Tang Wei’s balance of silent resolve, emotional vulnerability and sensual expression in Ang Lee’s magnificent Lust, Caution (2007; Chili, for a mere 90p) pushes her to the top of the list. She doesn’t raise many laughs, though, which is where Melissa McCarthy and Rose Byrne’s perfectly tuned farcical double act in Spy (2015; Disney+) comes in. Black Widow may do the job, but you’d sooner build a cinematic universe around all or any of these.
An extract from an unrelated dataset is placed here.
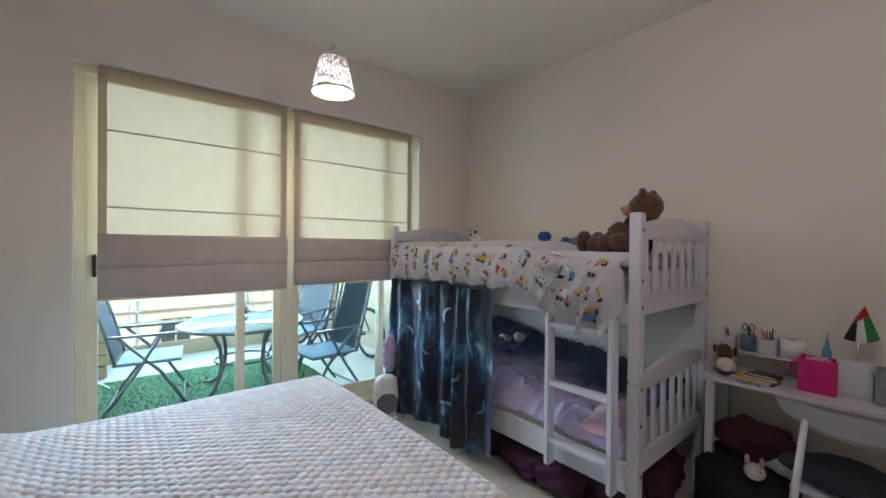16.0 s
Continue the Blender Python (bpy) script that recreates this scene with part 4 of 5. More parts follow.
# kilim rug
M_RUG = mat("red_wool", (0.42, 0.052, 0.040), 0.95, var=0.18, scale=30, bump=0.6, bscale=160)
M_RUGK = mat("black_wool", (0.018, 0.018, 0.024), 0.95, var=0.2, scale=40, bump=0.6, bscale=160)
rug = thing("rug", "flat red wool rug with black zigzag bands", "rug", (2.72, 4.20, 0.0), 2.0)
part("weave", box(-0.58, 0.58, -0.75, 0.75, 0.0005, 0.009, 0.003), M_RUG, rug, "red wool weave")
for yb in (-0.60, 0.60):
    pts = []
    n = 14
    up, dn = [], []
    for k in range(n + 1):
        x = -0.575 + 1.15 * k / n
        z = 0.016 if k % 2 else -0.016
        up.append((x, yb + z + 0.026))
        dn.append((x, yb + z - 0.026))
    part("zigzag_band", prism(up + dn[::-1], 0.0022, 0, m=Matrix.Translation((0, 0, 0.0085))), M_RUGK, rug, "black zigzag band")
    for e in (-0.075, 0.075):
        part("border_band", box(-0.575, 0.575, yb + e - 0.013, yb + e + 0.013, 0.0085, 0.0103), M_RUGK, rug)


# ---- bunk bedding ----
def printed_cloth():
    return mat("grey_white_cotton", (0.51, 0.50, 0.53), 0.85, var=0.05, scale=12, bump=0.35, bscale=22)


M_PRINT = printed_cloth()


FALL = ((3.58, 0.27), (3.66, 0.43), (3.90, 0.385), (4.02, 0.34), (4.20, 0.30), (5.70, 0.31))
FLAT = 0.86


def fall_at(x):
    for (a, c), (b2, d) in zip(FALL, FALL[1:]):
        if x <= b2:
            return c + (d - c) * max(0.0, (x - a) / (b2 - a))
    return FALL[-1][1]


def ridges(a, b2, c):
    return (1 - min(1.0, abs(2.3 * noise.noise((a, b2, c))))) ** 2


def upper_duvet(x, d):
    """x along the bed, d metres of cloth from the wall side over the edge and down."""
    near = 1 / (1 + math.exp((x - 4.05) / 0.05))
    top = 1.53 - 0.07 * near + 0.012 * noise.noise((x * 3, d * 3, 1.7)) + near * 0.02 * noise.noise((x * 9, d * 8, 4.0))
    r, yedge = 0.05, 3.105
    if d < FLAT:
        y = yedge - FLAT + d
        return Vector((x, y, top - 0.06 * max(0, 1 - (y - 2.2) / 0.08) - 0.03 * max(0, (y - 2.95) / 0.155) ** 2))
    h = d - FLAT
    a = min(h / r, math.pi / 2)
    drop = r * (1 - math.cos(a)) + max(0.0, h - r * math.pi / 2)
    k = min(1.0, h / 0.08)
    slant = ridges((x - h * 0.8) * 6.5, (h + x * 0.8) * 1.6, 0.4)
    fine = ridges((x - h * 0.5) * 15, (h + x * 0.5) * 3.0, 2.4)
    wave = 0.009 * math.sin(x * 24 + 2 * math.sin(x * 4)) * (1 - near) + 0.012 * noise.noise((x * 7, h * 5, 0.2))
    wave += (0.010 + 0.042 * near) * slant + (0.008 + 0.010 * near) * fine
    hem = max(0.0, 1 - (fall_at(x) - h) / 0.05)
    wave += hem * (0.008 * math.sin(x * 95 + 3 * noise.noise((x * 6, 0, 0))) - 0.012)
    puff = 0.045 * math.sin(math.pi * min(1, h / 0.36)) * (0.7 + 0.4 * near)
    tuck = min(1.0, (max(0.0, (3.66 - x) / 0.08) ** 2 + max(0.0, (x - 5.60) / 0.06) ** 2)) * k
    return Vector((x + 0.02 * noise.noise((x * 4.5, h * 6, 3.3)) * k * (1 - tuck), yedge + max(r * math.sin(a) + 0.004 + wave * k + puff, 0.012) * (1 - tuck), top - 0.03 - drop + 0.01 * hem * math.sin(x * 31)))


dv = thing("duvet", "grey white duvet printed with cars and diggers, hanging over", "duvet", (0, 0, 0))


def duvet_grid(u, v):
    x = 5.655 - u * 2.075
    h = max(0.0, v - 0.35) / 0.65
    return upper_duvet(x, FLAT * v / 0.35 if v < 0.35 else FLAT + h * fall_at(x))


part("cloth", grid(260, 90, duvet_grid), M_PRINT, dv, "", True)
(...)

Also new on streaming and DVD

The Reason I Jump
(Picturehouse)
Unfairly overlooked by Bafta and Oscar voters, British film-maker Jerry Rothwell’s remarkable documentary is the kind of rare film that can actually shift a viewer’s perception of the world. Resourcefully adapting Naoki Higashida’s bestselling first-person study of autism, it sensitively evokes the experience of a range of autistic people through highly sensory layering of sound and image.

Crisis
(Warner Bros)
Relegated to a low-profile digital release after leading man Armie Hammer became persona non grata, Nicholas Jarecki’s opioid-crisis thriller is the kind of multi-stranded, serious-minded issue film that was all the rage in the early 2000s. Following three separate characters – a narcotics cop, a working mother and an academic – affected in different ways, it’s conscientious and rather well-acted, but all feels a bit dutiful.

Dream Horse
(Warner Bros)
Back in the 90s, when the British film industry regularly churned out popular, upbeat comedies about working-class life, this pleasantly formulaic drama might have been a bigger deal. Inspired by the true story of the Grand National-winning thoroughbred raised by Welsh bartender Jan Vokes, it’s soft, heavily romanticised feelgood fare, given some welly by Toni Collette’s committed performance.

Venice Sala Web 2021
(Festival Scope)
If you’re after a taste of the just-concluded Venice film festival, a selection of 14 titles from the fest’s short film programme is now available to stream for free. Highlights include Sad Film, a powerful document of living in Myanmar under the military coup by pseudonymous (for his own safety) Burmese film-maker Vasili, and the elegant Irish animation Fall of the Ibis King.